Tuesday, December 8, 2009

“Semut” Pungli Menggigit Pendapatan Nelayan




















Selasa, 8 Desember 2009

Oleh: ANGGRAENNY P.



Siapa yang tidak terganggu dengan gigitan semut. Meskipun binatangnya kecil, efek gigitannya bisa meninggalkan rasa gatal luar biasa di kulit. Bagi nelayan, semut ternyata tidak hanya menggigit kulit. ”Semut-semut” yang berkeliaran pun terus menggigiti penghasilan mereka.

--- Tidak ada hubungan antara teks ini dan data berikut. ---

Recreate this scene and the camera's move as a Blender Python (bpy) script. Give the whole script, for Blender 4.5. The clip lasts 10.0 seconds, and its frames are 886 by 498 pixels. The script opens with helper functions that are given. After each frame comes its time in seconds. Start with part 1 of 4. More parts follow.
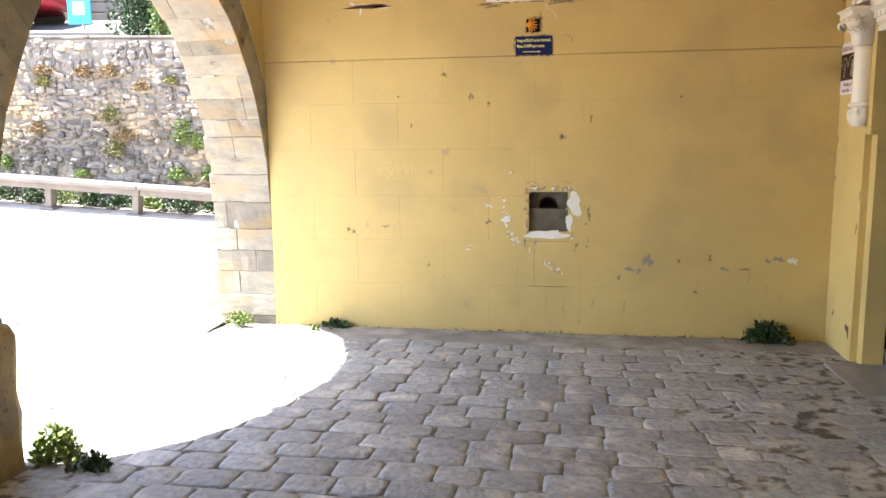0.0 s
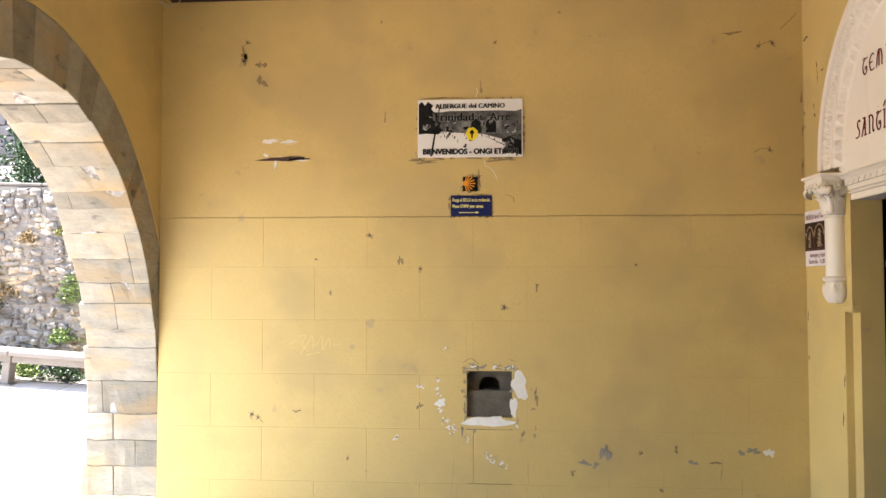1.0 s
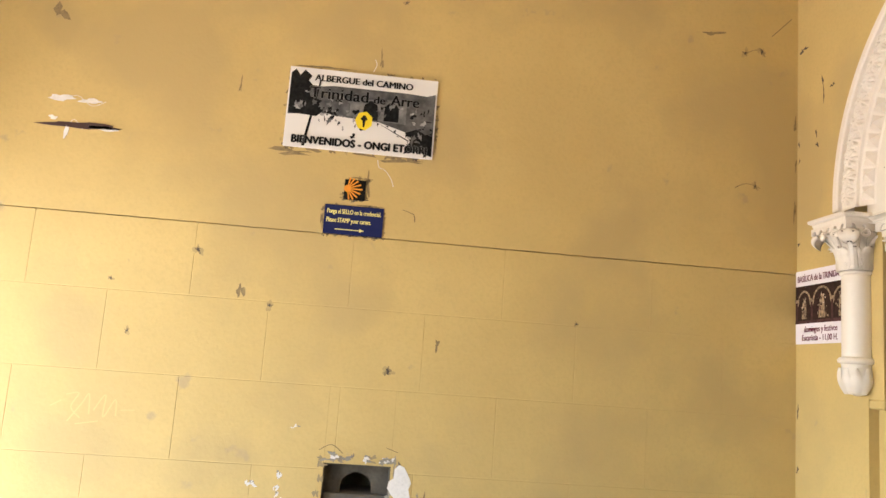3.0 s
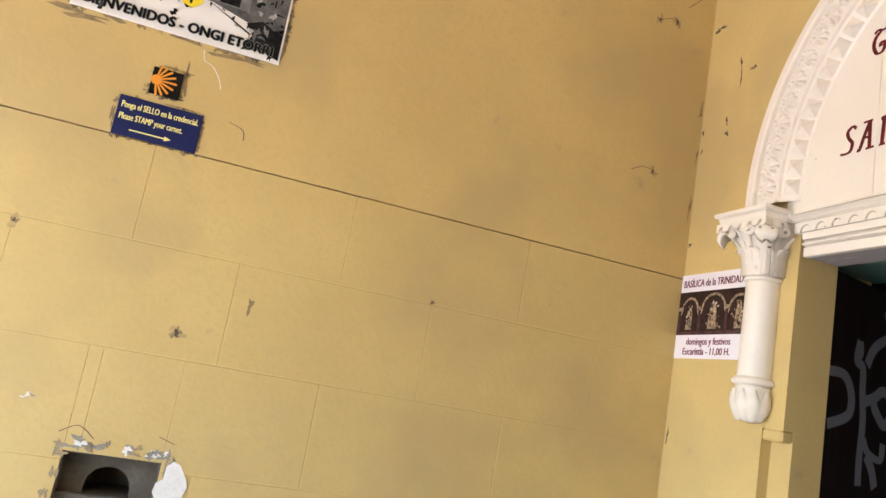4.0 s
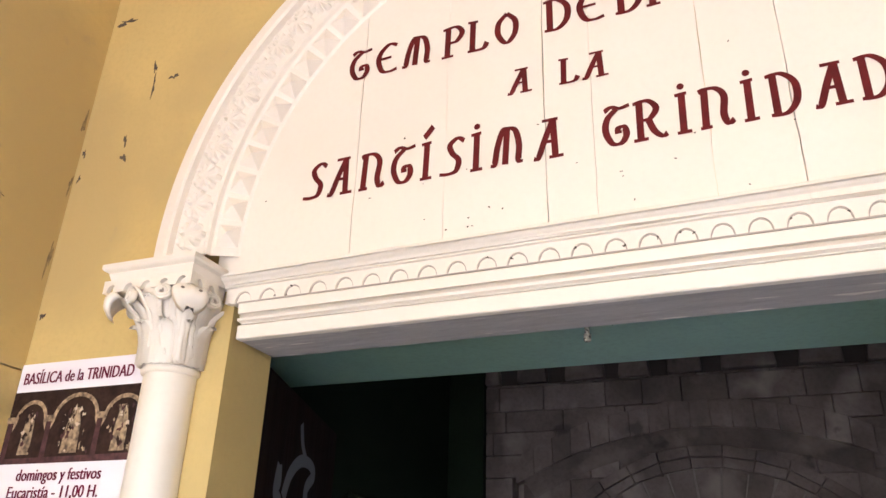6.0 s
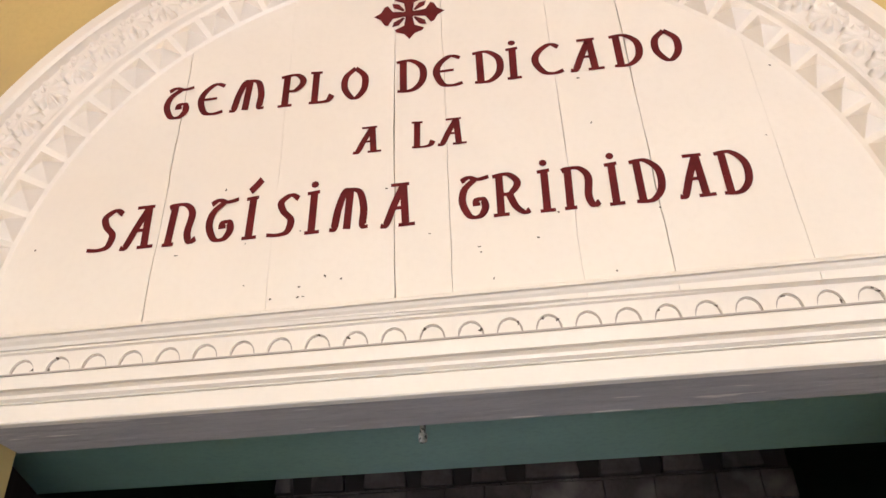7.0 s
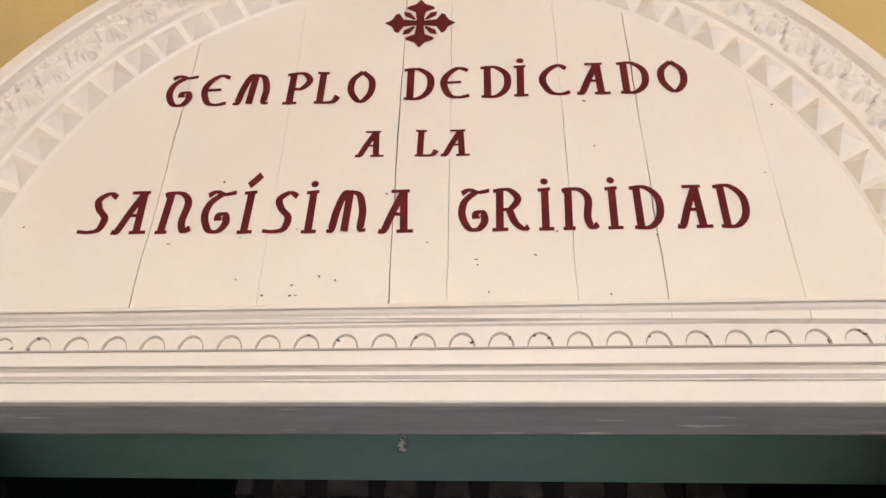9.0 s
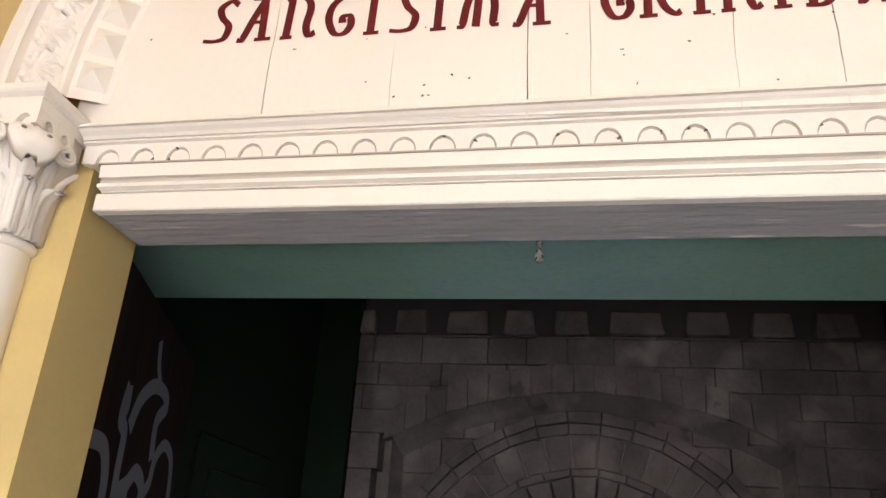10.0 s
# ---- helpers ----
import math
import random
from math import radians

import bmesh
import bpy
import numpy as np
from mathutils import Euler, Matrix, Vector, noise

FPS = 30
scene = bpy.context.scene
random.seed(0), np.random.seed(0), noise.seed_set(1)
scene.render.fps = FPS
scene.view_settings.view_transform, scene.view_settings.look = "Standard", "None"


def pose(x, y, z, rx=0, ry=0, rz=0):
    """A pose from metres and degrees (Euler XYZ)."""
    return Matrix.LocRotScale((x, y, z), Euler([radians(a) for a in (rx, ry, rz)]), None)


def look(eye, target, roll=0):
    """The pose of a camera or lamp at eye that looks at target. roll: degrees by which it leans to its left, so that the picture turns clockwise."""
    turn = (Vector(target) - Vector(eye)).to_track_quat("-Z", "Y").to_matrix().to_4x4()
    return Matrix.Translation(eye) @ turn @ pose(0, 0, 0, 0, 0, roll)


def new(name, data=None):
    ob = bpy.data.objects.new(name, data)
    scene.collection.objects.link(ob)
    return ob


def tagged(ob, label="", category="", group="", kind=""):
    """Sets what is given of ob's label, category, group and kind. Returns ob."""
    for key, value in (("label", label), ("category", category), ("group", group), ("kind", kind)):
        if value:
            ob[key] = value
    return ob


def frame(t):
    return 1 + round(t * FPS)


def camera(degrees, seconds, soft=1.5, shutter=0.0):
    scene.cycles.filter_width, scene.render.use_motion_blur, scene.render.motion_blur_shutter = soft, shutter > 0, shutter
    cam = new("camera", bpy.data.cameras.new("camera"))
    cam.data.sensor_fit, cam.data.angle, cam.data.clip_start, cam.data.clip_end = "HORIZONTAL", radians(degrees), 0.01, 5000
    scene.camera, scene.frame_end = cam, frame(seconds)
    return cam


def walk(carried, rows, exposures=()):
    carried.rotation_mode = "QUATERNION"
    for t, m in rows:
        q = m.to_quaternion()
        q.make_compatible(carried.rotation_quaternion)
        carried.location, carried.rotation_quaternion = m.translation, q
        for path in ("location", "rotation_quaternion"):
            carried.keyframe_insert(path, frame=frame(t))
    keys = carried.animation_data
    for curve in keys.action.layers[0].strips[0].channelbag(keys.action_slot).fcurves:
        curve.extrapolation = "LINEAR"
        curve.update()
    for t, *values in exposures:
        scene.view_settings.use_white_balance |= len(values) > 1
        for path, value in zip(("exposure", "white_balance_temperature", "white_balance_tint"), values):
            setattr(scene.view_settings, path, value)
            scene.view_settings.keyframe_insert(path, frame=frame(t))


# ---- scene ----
cam = camera(59.6, 10.0)
PATH = [
    (0, (0.344, 0.272, 1.623), (0.0, 2.218, 1.32), -0.7),
    (0.5, (0.141, 0.751, 1.703), (-0.103, 2.729, 1.541), 0.4),
    (1, (0.151, 1.229, 1.766), (0.008, 3.223, 1.846), -0.0),
    (1.5, (0.068, 1.711, 1.7), (0.029, 3.698, 1.925), 0.1),
    (2, (0.08, 2.183, 1.654), (0.089, 4.168, 1.897), 0.5),
    (2.2, (0.094, 2.365, 1.616), (0.129, 4.345, 1.894), 0.8),
    (3.3, (0.073, 3.292, 1.595), (0.328, 5.25, 1.914), 6.2),
    (3.5, (0.09, 3.47, 1.553), (0.421, 5.411, 1.903), 7.4),
    (4, (0.161, 3.988, 1.506), (0.772, 5.857, 1.871), 10.2),
    (4.5, (0.288, 4.429, 1.527), (1.234, 6.14, 1.946), 10.5),
    (5, (0.467, 4.75, 1.566), (1.729, 6.218, 2.069), 8.9),
    (5.5, (0.548, 5.012, 1.597), (2.088, 6.112, 2.245), 5.6),
    (6, (0.792, 5.119, 1.66), (2.476, 5.806, 2.492), 1.9),
    (6.2, (0.864, 5.15, 1.672), (2.57, 5.678, 2.573), 0.4),
    (7.3, (1.042, 5.31, 1.737), (2.711, 5.382, 2.837), -2.1),
    (7.5, (1.025, 5.305, 1.731), (2.681, 5.353, 2.851), -1.8),
    (8, (0.991, 5.332, 1.733), (2.634, 5.359, 2.873), -0.9),
    (8.5, (0.997, 5.334, 1.732), (2.643, 5.369, 2.867), 0.1),
    (9, (1.031, 5.339, 1.723), (2.703, 5.408, 2.82), 1.2),
    (9.5, (1.062, 5.362, 1.713), (2.795, 5.522, 2.698), 2.6),
    (10, (1.153, 5.417, 1.651), (2.966, 5.751, 2.427), 3.7),
]
walk(cam, [(t, look(eye, target, roll)) for t, eye, target, roll in PATH],
     exposures=[(0.0, 3.40, 6650, 10.3), (0.5, 3.37, 6800, 10.6), (1.5, 3.50, 6550, 10.2), (2.2, 3.72, 6550, 10.2), (3.5, 3.82, 6350, 10.5), (4.5, 4.0, 5750, 11.2), (5.0, 4.1, 5800, 12), (6.0, 4.06, 5900, 13.0), (7.5, 3.72, 6000, 10.8), (9.0, 3.65, 5950, 10.2), (9.5, 3.69, 5900, 10), (10.0, 3.98, 5900, 10.5)])

# ---- world, sun ----
SUN_WAY = Vector((1.66, 0.11, -3.18)).normalized()
world = bpy.data.worlds.new("world")
scene.world = world
world.use_nodes = True
sky = world.node_tree.nodes.new("ShaderNodeTexSky")
sky.sky_type, sky.sun_disc = "NISHITA", False
sky.sun_elevation = math.asin(-SUN_WAY.z)
sky.sun_rotation = math.atan2(-SUN_WAY.x, -SUN_WAY.y)
bg = world.node_tree.nodes["Background"]
world.node_tree.links.new(sky.outputs[0], bg.inputs[0])
bg.inputs[1].default_value = 0.12
sun = new("sun", bpy.data.lights.new("sun", "SUN"))
sun.data.energy, sun.data.angle, sun.data.color = 3.4, radians(0.5), (1.0, 0.95, 0.87)
sun.matrix_world = look((-8, -2, 16), Vector((-8, -2, 16)) + SUN_WAY)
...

Mungkin belum banyak yang tahu, di komunitas nelayan dan pembudidaya perikanan, “semut” juga menjadi musuh besar. ”Bagaimana tidak, setelah petugas dari kantor ini datang minta iuran, ganti petugas dari dinas lain datang minta iuran yang berbeda. Menggigit terus-terusan. Kecil-kecil tapi kan mengganggu juga,” keluh Ketua Masyarakat Perikanan Nusantara, Shidiq Moeslim, Senin (7/12).

Menurutnya, sejak dulu nelayan dibebani berbagai macam pungutan. Mulai dari retribusi dan pajak resmi hingga “gigitan-gigitan” kecil tersebut. Meskipun jumlahnya tidak seberapa, berbagai pungutan tersebut membuat pendapatan mereka berkurang 12%. Bahkan bagi mereka yang omzetnya mencapai Rp 3 miliar, keuntungan yang diperoleh bisa berkurang hingga 30% akibat pungutan-pungutan resmi dan tidak resmi itu.

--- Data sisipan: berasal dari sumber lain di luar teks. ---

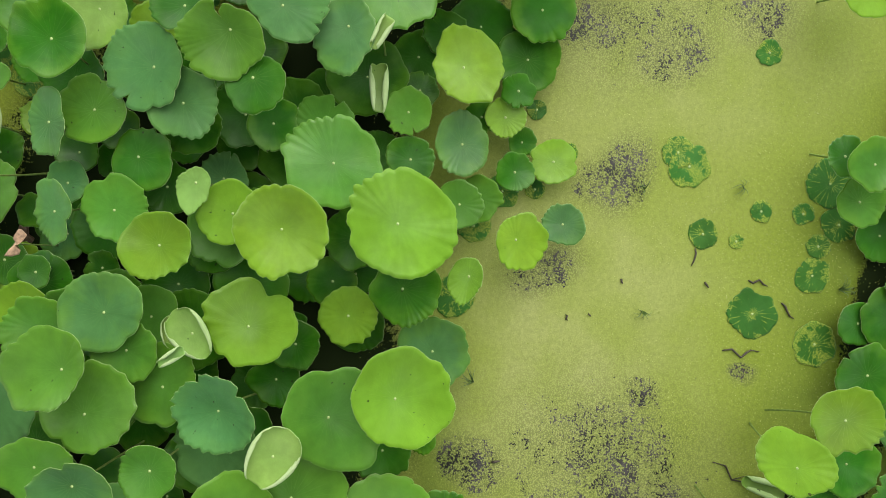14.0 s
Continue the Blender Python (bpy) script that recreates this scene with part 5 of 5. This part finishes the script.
twig(-3.52, 4.20, 0.010, 0.017, .006)
twig(-3.64, 4.07, 0.011, 0.015, .006)
twig(-3.63, 4.40, 0.013, 0.018, .006)
twig(-3.94, 3.82, 0.014, 0.013, .005)
twig(-3.50, 3.47, 0.020, 0.014, .005)
twig(-3.07, 2.56, 0.018, 0.020, .006)
twig(-2.93, 2.65, 0.014, 0.025, .006)
twig(-3.76, 4.04, 0.020, 0.035, .006)
tuft(-3.32, 4.15, 0.07)
twig(-3.43, 0.18, 0.069, 0.152, .005)
twig(-3.31, 0.21, -0.051, 0.254, .005)
twig(-4.30, -0.31, 0.038, 0.147, .005)
twig(-4.44, -0.04, 0.035, 0.069, .005)
twig(-4.50, 3.77, -0.007, 0.161, .005)
twig(-4.71, 4.18, -0.002, 0.147, .005)
twig(-4.02, 3.43, 0.146, 0.154, .006)
twig(-5.21, 3.44, -0.122, -0.018, .004)
twig(-4.34, 4.51, 0.034, 0.118, .005)
tuft(-4.00, -0.17, 0.20)
tuft(-3.96, -0.26, 0.16)
tuft(-7.99, 0.97, 0.19)
tuft(-5.67, 0.18, 0.16)
twig(-4.56, -0.76, -0.088, 0.145, .004)
twig(-4.47, -0.24, -0.100, 0.152, .005)
twig(-5.07, 0.43, 0.018, 0.089, .006)
twig(-5.26, -0.11, -0.064, 0.082, .004)
twig(-3.17, -1.39, -0.152, 0.154, .005)
twig(-3.20, -0.96, -0.137, 0.051, .004)
twig(-6.99, 0.27, -0.011, 0.066, .007)
twig(-7.41, 0.69, -0.051, -0.022, .006)
twig(-7.04, 0.30, -0.023, 0.037, .01)
twig(-7.44, 0.69, -0.050, -0.035, .006)
twig(-8.29, 0.81, -0.169, 0.016, .005)
twig(-8.59, 1.51, -0.122, -0.072, .004)
twig(-9.05, 1.25, -0.110, -0.032, .005)
twig(-9.10, 1.25, -0.137, -0.024, .004)
twig(-6.54, -0.33, -0.002, 0.075, .004)
twig(-7.47, 1.22, -0.113, -0.015, .006)
twig(-7.34, 0.92, -0.073, -0.028, .004)
twig(-7.01, 0.87, -0.055, -0.018, .005)
withered(-2.36, 0.09, 0.07)
withered(-4.06, 0.92, 0.06)
withered(-7.05, 1.34, 0.08)
withered(-2.37, 1.24, 0.07)
withered(-6.35, -0.28, 0.07)
withered(-3.92, -0.48, 0.08)
withered(1.54, 2.62, 0.05)
withered(-4.09, 0.90, 0.05)
withered(-4.99, 0.83, 0.06)
withered(-5.80, 2.22, 0.07)


def fronds():
    """Single duckweed fronds that stand proud of the carpet along the open channel."""
    rng = np.random.default_rng(77)
    n = 42000
    t = rng.uniform(0, 1, n)
    x = 2.4 - 6.4 * t + rng.normal(0, 0.12, n)
    y = 1.5 + 2.0 * np.minimum(t * 1.6, 1) ** 0.9 + rng.normal(0, 0.62, n)
    extra = rng.random(n) < 0.25
    x = np.where(extra, rng.uniform(-7.5, -3.4, n), x)
    y = np.where(extra, rng.uniform(-1.4, 0.9, n), y)
    size = rng.uniform(0.0016, 0.0032, n)
    a = rng.uniform(0, 2 * np.pi, n)
    tilt = rng.uniform(-0.35, 0.35, (n, 2))
    z = rng.uniform(0.0008, 0.0026, n)
    k = np.arange(6)
    ang = a[:, None] + k[None, :] * np.pi / 3
    dx = np.cos(ang) * size[:, None] * np.where(k % 3 == 0, 1.35, 0.9)
    dy = np.sin(ang) * size[:, None] * np.where(k % 3 == 0, 1.35, 0.9)
    dz = dx * tilt[:, :1] + dy * tilt[:, 1:]
    verts = np.stack([x[:, None] + dx, y[:, None] + dy, z[:, None] + dz], -1).reshape(-1, 3)
    me = bpy.data.meshes.new("fronds")
    me.vertices.add(len(verts))
    me.vertices.foreach_set("co", verts.ravel())
    me.loops.add(len(verts))
    me.loops.foreach_set("vertex_index", np.arange(len(verts)))
    me.polygons.add(n)
    me.polygons.foreach_set("loop_start", np.arange(n) * 6)
    me.update(calc_edges=True)
    me.materials.append(FROND)
    return tagged(new("duckweed", me), "loose yellow-green duckweed fronds floating on the pond", "duckweed", kind="stuff")


fronds()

Selain “gigitan” dari semut-semut tersebut, retribusi resmi pun masih dirasa memberatkan. ”Bagaimana kami bisa berkembang kalau dalam proses saja sudah dikenakan berbagai macam retribusi dan pajak. Mestinya pajak cukup di akhir saja. Setelah final semua baru ditarik pajak. Kami sebagai pengusaha juga pasti bayar kok,” ujarnya.

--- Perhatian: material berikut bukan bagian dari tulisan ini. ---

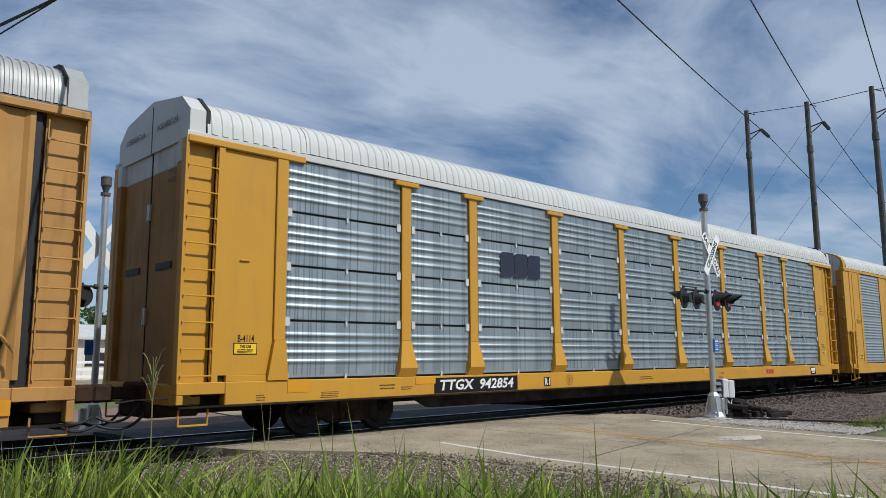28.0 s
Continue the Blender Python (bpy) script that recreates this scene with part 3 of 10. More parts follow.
def post_mesh(name, material, width=0.24, flare=0.46, cap=0.5, cap_kind="bar", fold=False):
    """An upright between panels, with a foot that widens and stands out, and a cap under the eave; fold: the foot's last hand's width turns back in."""
    bm = bmesh.new()
    w, f = width / 2, flare / 2
    box(bm, -w, w, -0.045, 0.02, 1.72, EAVE - 0.06, 0.006)
    outline = [(-w, 1.72), (w, 1.72), (f * 0.97, SILL_HI + 0.17), (f, SILL_HI + 0.005), (-f, SILL_HI + 0.005), (-f * 0.97, SILL_HI + 0.17)]
    front = [(x, -0.047 - (0.12 if fold else 0.06) * (1.72 - z) / 0.68, z) for x, z in outline]
    if fold:
        front[3:5] = [(x, -0.05, z) for x, _, z in front[3:5]]
    back = [(x, 0.02, z) for x, z in outline]
    va, vb = [bm.verts.new(c) for c in front], [bm.verts.new(c) for c in back]
    bm.faces.new((va[0], va[1], va[2], va[5]))
    bm.faces.new((va[5], va[2], va[3], va[4]))
    for i in range(6):
        j = (i + 1) % 6
        bm.faces.new((va[i], va[j], vb[j], vb[i]))
    me = mesh_of(name, bm, material)
    bm = bmesh.new()
    if cap_kind == "bar":
        box(bm, -cap / 2, cap / 2, -0.085, 0.0, EAVE - 0.15, EAVE - 0.055, 0.014)
    else:
        prism(bm, [(-cap / 2, EAVE - 0.02), (cap / 2, EAVE - 0.02), (w, EAVE - 0.17), (-w, EAVE - 0.17)], "y", -0.052, 0.0)
    return me, mesh_of("cap", bm, material)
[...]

Beberapa retribusi yang harus dibayar nelayan dan pengusaha misalnya retribusi masuk ke pelabuhan dan biaya pelelangan. Belum lagi jika pengusaha mendatangkan ikan dari luar daerah.

Saat mengeluarkan ikan dari daerah tersebut, dia harus membayar pajak ke pemerintah daerah setempat dan retribusi lain-lain. Shidiq yang ditemui di Diskusi Bedah Program 100 Hari Departemen Kelautan dan Perikanan (DKP) mengharapkan permasalahan tersebut bisa diatasi dengan membuat aturan baku dari pusat. Tidak semata diserahkan ke pemerintah daerah.

”Saya sangat setuju kalau penghapusan beberapa retribusi ini masuk dalam program 100 hari DKP. Tapi karena permasalahannya sama di masing-masing daerah, kami harapkan bisa dibuatkan Perpu dari pusat. Kalau diserahkan begitu saja, tidak mungkin dalam100 hari masalah ini terselesaikan,” harap pria yang juga pengusaha udang ini.

Belum lagi masih kurang dipikirkannya masalah pemasaran. Fokus di bidang perikanan selama ini masih berkutat masalah eksplorasi, penangkapan dan budidaya.

Sedangkan pemasaran masih sangat jarang disentuh. Padahal produksi perikanan tangkap Indonesia berada pada peringkat ke-4 dunia setelah China, Peru dan AS. Sedangkan perikanan budidaya berada pada peringkat ketiga setelah China dan India.

Total produksi perikanan RI tahun 2008 mencapai 8.707.810 ton dengan kenaikan produksi rata-rata dari tahun 2004 hingga 2008 sebesar 9,24%.

Jika kedua masalah itu bisa diselesaikan, diharapkan pendapatan nelayan bisa ditingkatkan. Idealnya, pendapatan nelayan minimal bisa Rp 1,5 juta per bulan.

Namun di Jawa saat ini pendapatan rata-rata nelayan baru Rp 900 ribu. Sedangkan di Medan Rp 1,3 juta. Pendapatan nelayan yang cukup layak di Gorontalo, yaitu Rp 1,6 juta.

Sekretaris Jenderal DKP, Syamsul Maarif dalam kesempatan yang sama menyatakan, penghapusan retribusi telah masuk dalam program 100 hari DKP. Namun hal tersebut tidak hanya menjadi fokus DKP saja. ”Itu tidak hanya domain DKP saja. Tapi juga harus koordinasi dengan Departemen lain. Misalnya Perhubungan untuk izin pelayaran,” ujarnya.

Sedangkan untuk pemasaran, DKP kini sudah menyiapkan negara tujuan ekspor baru. Jika sebelumnya sasaran ekspor hanya ke Eropa, Amerika dan Jepang, kini negara-negara Timur Tengah dan India pun mulai dijajaki.